Lübeck Cathedral is a large brick-built Lutheran cathedral in Lübeck, Germany and part of the Lübeck UNESCO World Heritage Site. In 1173 Henry the Lion founded the cathedral to serve the Diocese of Lübeck, after the transfer in 1160 of the bishop's seat from Oldenburg in Holstein under bishop Gerold. The then Romanesque cathedral was completed around 1230, but between 1266 and 1335 it was converted into a Gothic-style building with side-aisles raised to the same height as the main aisle.

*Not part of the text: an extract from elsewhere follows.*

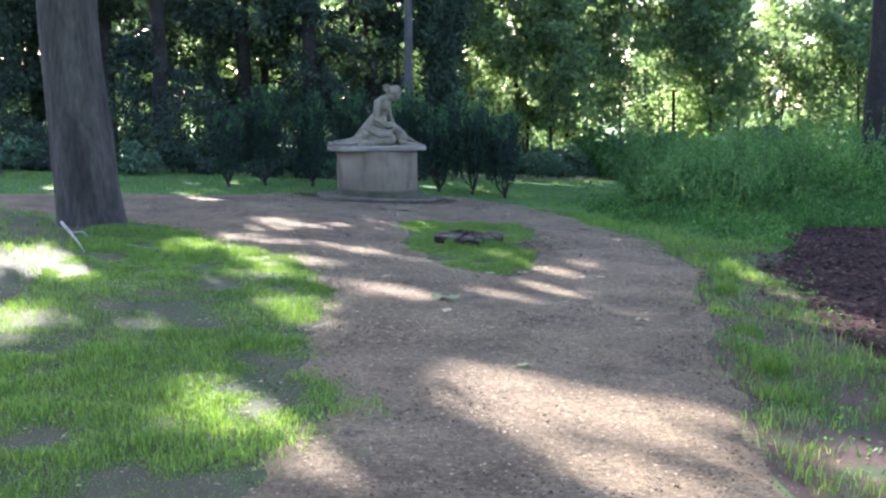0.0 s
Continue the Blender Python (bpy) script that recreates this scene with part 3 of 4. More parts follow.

On the night of Palm Sunday (28–29 March) 1942 a Royal Air Force bombing raid destroyed a fifth of the town centre. Several bombs fell in the area around the church, causing the eastern vault of the quire to collapse and destroying the altar which dated from 1696. A fire from the neighbouring cathedral museum spread to the truss of the cathedral, and around noon on Palm Sunday the towers collapsed. An Arp Schnitger organ was lost in the flames. Nevertheless, a relatively large portion of the internal fittings was saved, including the cross and almost all of the medieval polyptychs. In 1946 a further collapse, of the gable of the north transept, destroyed the vestibule almost completely.

Reconstruction of the cathedral took several decades, as greater priority was given to the rebuilding of the Marienkirche. Work was completed only in 1982.

The cathedral is unique in that at 105 m, it is shorter than the tallest church in the city. This is the consequence of a power struggle between the church and the guilds.

The 17 m crucifix is the work of the Lübeck artist Bernt Notke. It was commissioned by the bishop of Lübeck, Albert II. Krummendiek, and erected in 1477. The carvings which decorate the rood screen are also by Notke.

Since the war, the famous altar of Hans Memling has been in the medieval collection of the St. Annen Museum, but notable polyptychs remain in the cathedral.

In the funeral chapels of the southern aisle are Baroque-era memorials by the Flemish sculptor Thomas Quellinus.